According to IDC, IoT devices are forecast to generate 79.4 zettabytes (ZB) of data by 2025. In this data-driven era, the increased velocity and volume of data and actions occurring at the edge requires a network and an IT organization that can keep pace. Yet, today’s networks operate at human scale. They are only as agile and secure as the operators that manage them. Network issues can only be addressed when they are found and addressed by humans. And often, it’s like finding a needle in a haystack.

IT leaders need to carefully assess their infrastructure and operational models to ensure the network, tools and operator experience are poised to support business success in this new era. New models of IT acquisition and consumption are necessary to weather difficult economic conditions and the stress on IT resources both for today’s challenges and as businesses resume their journey to the Intelligent Edge.
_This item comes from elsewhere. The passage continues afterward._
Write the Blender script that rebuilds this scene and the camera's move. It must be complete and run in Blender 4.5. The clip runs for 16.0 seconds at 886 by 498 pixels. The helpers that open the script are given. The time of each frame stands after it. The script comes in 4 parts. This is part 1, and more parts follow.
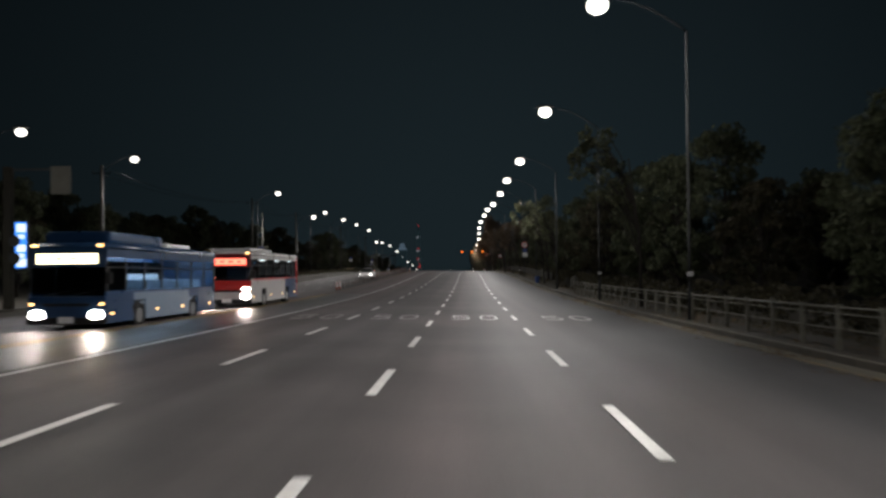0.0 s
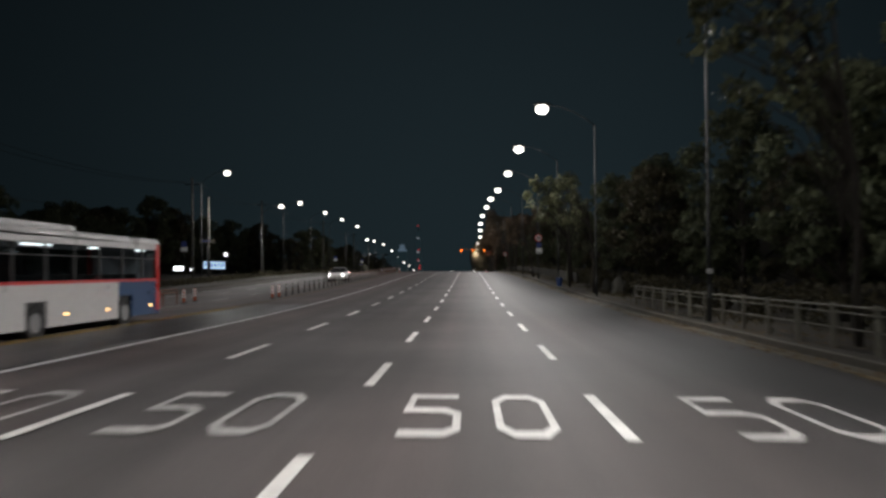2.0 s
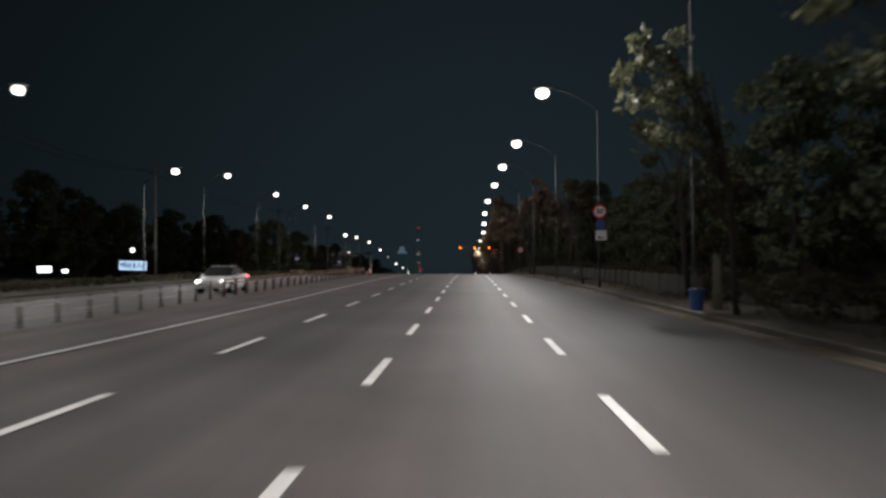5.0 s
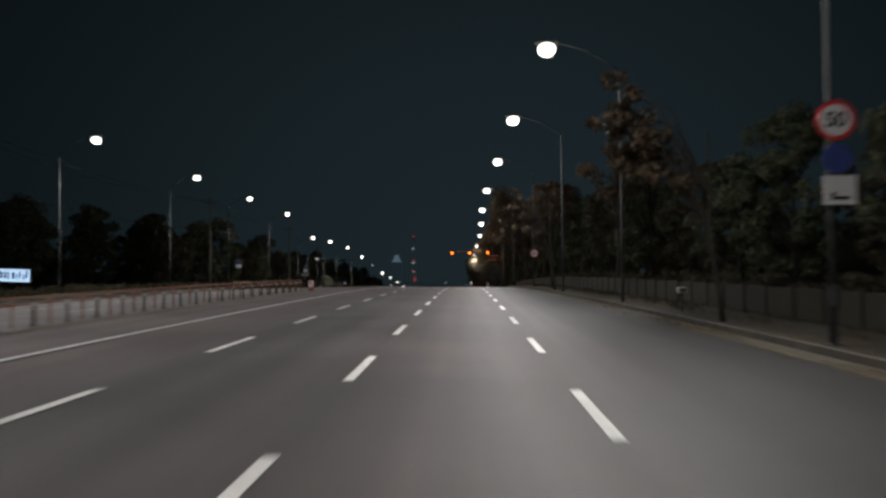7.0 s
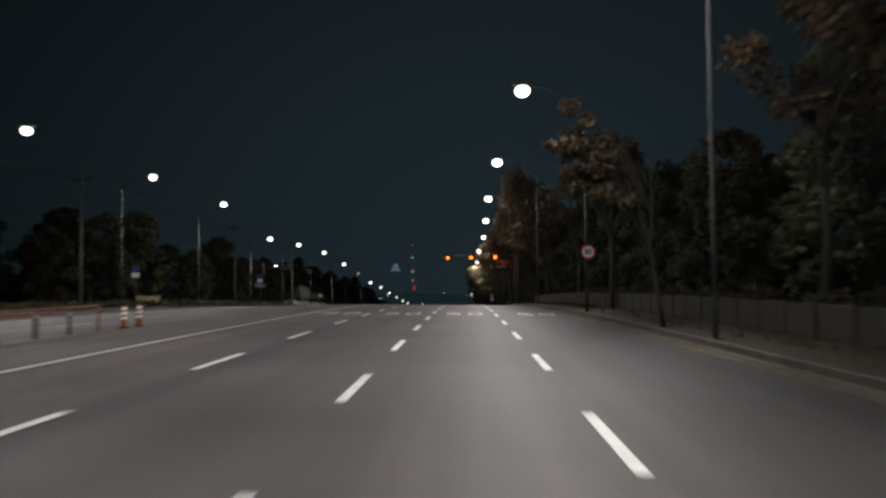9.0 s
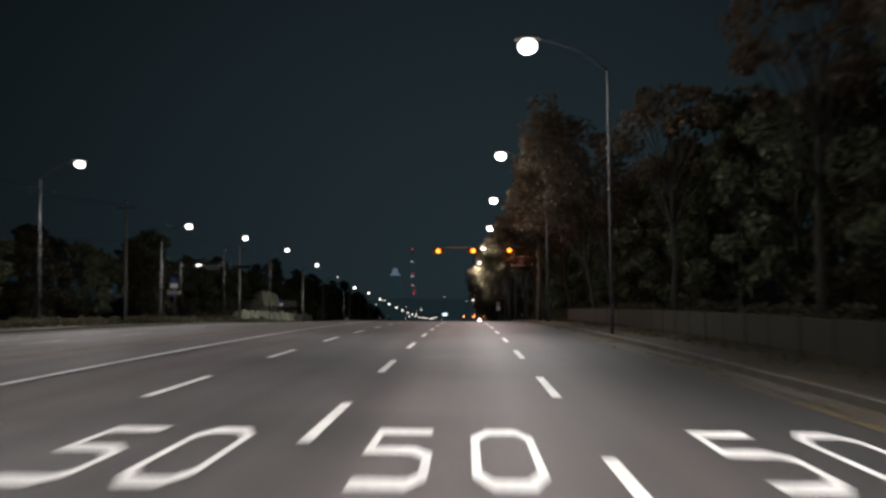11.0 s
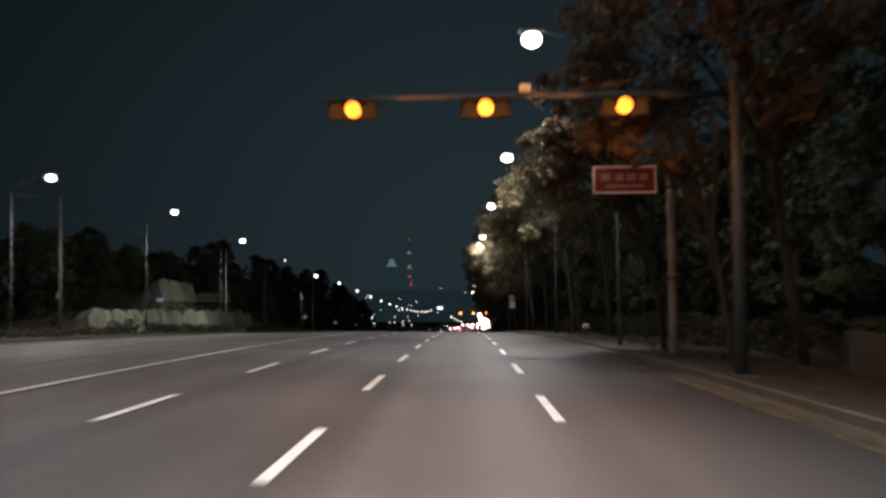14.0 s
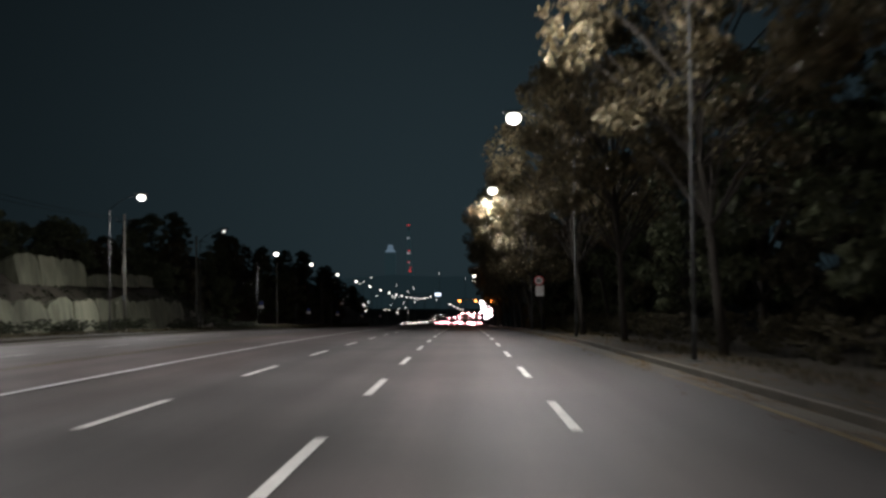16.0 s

More specifically, they need to be aware of the following challenges:

  • Siloed management: Independent management of WAN, wired, and wireless networking domains across campus, branch, remote worker and data center locations creates operational complexity and business risk due to: 1) Silos of skills, knowledge and tools for provisioning, monitoring, reporting and troubleshooting, 2) Protracted troubleshooting and remediation, 3) Increased risk of downtime. Over ¾ of organizations use 4 or more tools; with over 25% using more than 11! – and the more tools used, the greater likelihood of service problems or outages.
  • Lack of visibility and insights: In these hyper-distributed edge environments, performance issues can pop up anywhere. Unfortunately, IT’s visibility into existing or potential problems continues to diminish as more infrastructure moves outside of their direct control. What information IT can gather from the network via third-party monitoring and reporting tools often isn’t actionable enough—either because data granularity is poor, or because operators must manually correlate using multiple tools to identify the possible root cause. This is particularly problematic at the edge, where there’s often no on-site IT personnel to troubleshoot issues.
  • Highly manual processes: IT must tackle day-to-day network operations AND attempt to ward off performance issues using personal experience, outdated tools and tedious workflows. As workforces continue to become more distributed, zero touch provisioning is critical to setting up and maintaining remote connectivity. According to Gartner, “more than 65% of network operations activities in enterprises are manual.³” and that “automation reduces manual errors by more than 75% while increasing operational efficiencies.⁴” When it comes to Wi-Fi issues, ZK Research finds that 60% of respondents spent 10 hrs / week dedicated to finding and fixing problems, and of those, 60% still use packet capture as their primary troubleshooting tool. Zeus Karravala says, “Packet capture is akin to a data dump, and then someone needs to sift through and analyze the data, which explains why the troubleshooting time is so lengthy.”
  • Security threats are everywhere: New, advanced security threats are emerging every day. In 2019, security breaches increased over 11% from 2018 resulting in 33B records being stolen and is expected to cost businesses $6T⁵ annually by 2021. On average, it takes just 5 minutes for an IoT device to be attacked once it’s connected to the internet. IoT devices aren’t equipped with stringent security measures and are easy for hackers to exploit. Meanwhile, workforce mobility continues to expand the IT perimeter, as employees often access corporate resources on personal devices and public Wi-Fi networks that aren’t inherently secure. Lastly, cloud-destined traffic that goes directly over the Internet is more vulnerable as well—particularly those from shadow IT apps. In the face of these trends, it is clearly becoming untenable for IT to secure environments with traditional methods and tools and existing human resources.
  • Economic and resource headwinds: Adapting to new business and technology requirements is always a challenge for any size organization. Oftentimes, there’s a need for both new equipment purchases and new processes. These challenges are even greater in uncertain economic times where investment capital is scarce and IT resources are stretched.